**SET EXERCISE:** Your task is to quote exactly the run of lines that starts at the line containing "Continue the Blender" and ends at the line containing "return np.minimum(-0.22, np.maximum(-1.72", including both.

**DATA SEGMENT:**
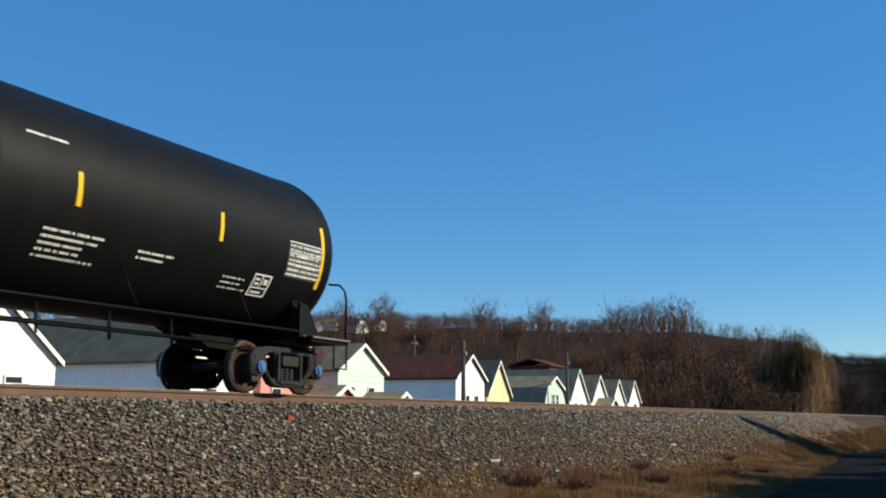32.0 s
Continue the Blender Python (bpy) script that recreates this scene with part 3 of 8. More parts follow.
def bank_z(x, y):
    drop = np.clip((x - 15) * 0.0135, 0, 1.3)
    return np.minimum(-0.22, np.maximum(-1.72 - drop, -1.68 + 1.46 * (y - 6.9) / 3.05))


n = 60000
sx = 5.5 + 105 * rg.random(n) ** 1.75
foot = np.full(n, 6.65)
sy = foot + (10.75 - foot) * rg.random(n) ** 0.9
STONE = islands("crushed_stone", [(0.05, 0.042, 0.036), (0.14, 0.122, 0.10), (0.23, 0.198, 0.16), (0.17, 0.118, 0.08), (0.30, 0.265, 0.22), (0.46, 0.41, 0.35)])
# brown dirt among the lower stones, a greener grey above
nt = STONE.node_tree
bs = nt.nodes["Principled BSDF"]
co = nt.nodes.new("ShaderNodeTexCoord").outputs["Object"]
old = bs.inputs["Base Color"].links[0].from_socket
foot_ = nt.nodes.new("ShaderNodeSeparateXYZ")
link(nt, co, foot_.inputs[0])
lift = nt.nodes.new("ShaderNodeMath")
lift.operation = "ADD"
link(nt, foot_.outputs[1], lift.inputs[0])
link(nt, times_(nt, noise_node(nt, co, 0.55, 5, None, 0.65), 5.0), lift.inputs[1])
tone = blend(nt, ramp(nt, lift.outputs[0], 11.8, 10.2), (0.98, 1.0, 1.0), (0.95, 0.77, 0.60))
mul = nt.nodes.new("ShaderNodeMix")
mul.data_type, mul.blend_type = "RGBA", "MULTIPLY"
mul.inputs[0].default_value = 1.0
link(nt, old, mul.inputs[6]), link(nt, tone, mul.inputs[7])
link(nt, mul.outputs[2], bs.inputs["Base Color"])
size = (0.016 + 0.036 * rg.random(n) ** 1.8) * (1 + 0.35 * (sx > 25) + 0.5 * (sx > 60))
pos = np.stack([sx, sy, bank_z(sx, sy) + 0.008 + 0.02 * rg.random(n)], -1)
tagged(new("ballast_stones", scatter("ballast_stones", stone_shapes(rg, 14), pos, size, rg, STONE)), "grey and brown crushed stone on the railway bank", "ballast", kind="stuff")
PALESTONE = paint("pale_stone", (0.45, 0.42, 0.38), 0.9, 0, 0.2, 8, bump=0.4)
for x, y, s in ((17.45, 7.68, 0.13), (19.5, 7.2, 0.09), (21.2, 7.5, 0.1), (26.6, 7.3, 0.14), (31.0, 7.6, 0.15), (16.2, 7.9, 0.08), (14.1, 7.6, 0.08)):
    v, f = stone_shapes(rg, 1)[0]
    ob = new("stone", M().add(v * s, [tuple(q) for q in f]).mesh("stone", PALESTONE))
    ob.location = (x, y, float(bank_z(x, np.array(y))) + s * 0.35)
    tagged(ob, "pale loose stone on the bank", "stone", "pale stones on the bank")
ob = new("red_scrap", M().prism([(-0.07, -0.03), (0.06, -0.04), (0.08, 0.02), (0.01, 0.05), (-0.06, 0.03)], -0.03, 0.03).mesh("red_scrap", plain("red_scrap_paint", (0.3, 0.05, 0.04), 0.6)))
ob.location = (13.1, 9.4, float(bank_z(13.1, np.array(9.4))) + 0.05)
tagged(ob, "small red scrap among the ballast stones", "scrap")


# ---- grass and weeds ----
def tuft_shapes(rg, count, blades, spread=0.35):
    out = []
    for _ in range(count):
        v, f = [], []
        for b in range(blades):
            a, l, d = rg.uniform(0, 6.28), rg.uniform(0.5, 1.0), rg.uniform(0.05, spread)
            bx, by = rg.uniform(-0.22, 0.22), rg.uniform(-0.22, 0.22)
            w = 0.022
            tx, ty = bx + math.cos(a) * d * l, by + math.sin(a) * d * l
            px, py = -math.sin(a) * w, math.cos(a) * w
            k = len(v)
            v += [(bx - px, by - py, 0), (bx + px, by + py, 0), (tx, ty, l)]
            f.append((k, k + 1, k + 2))
        out.append((np.array(v), np.array(f)))
    return out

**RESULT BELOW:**
Continue the Blender Python (bpy) script that recreates this scene with part 3 of 8. More parts follow.
def bank_z(x, y):
    drop = np.clip((x - 15) * 0.0135, 0, 1.3)
    return np.minimum(-0.22, np.maximum(-1.72 - drop, -1.68 + 1.46 * (y - 6.9) / 3.05))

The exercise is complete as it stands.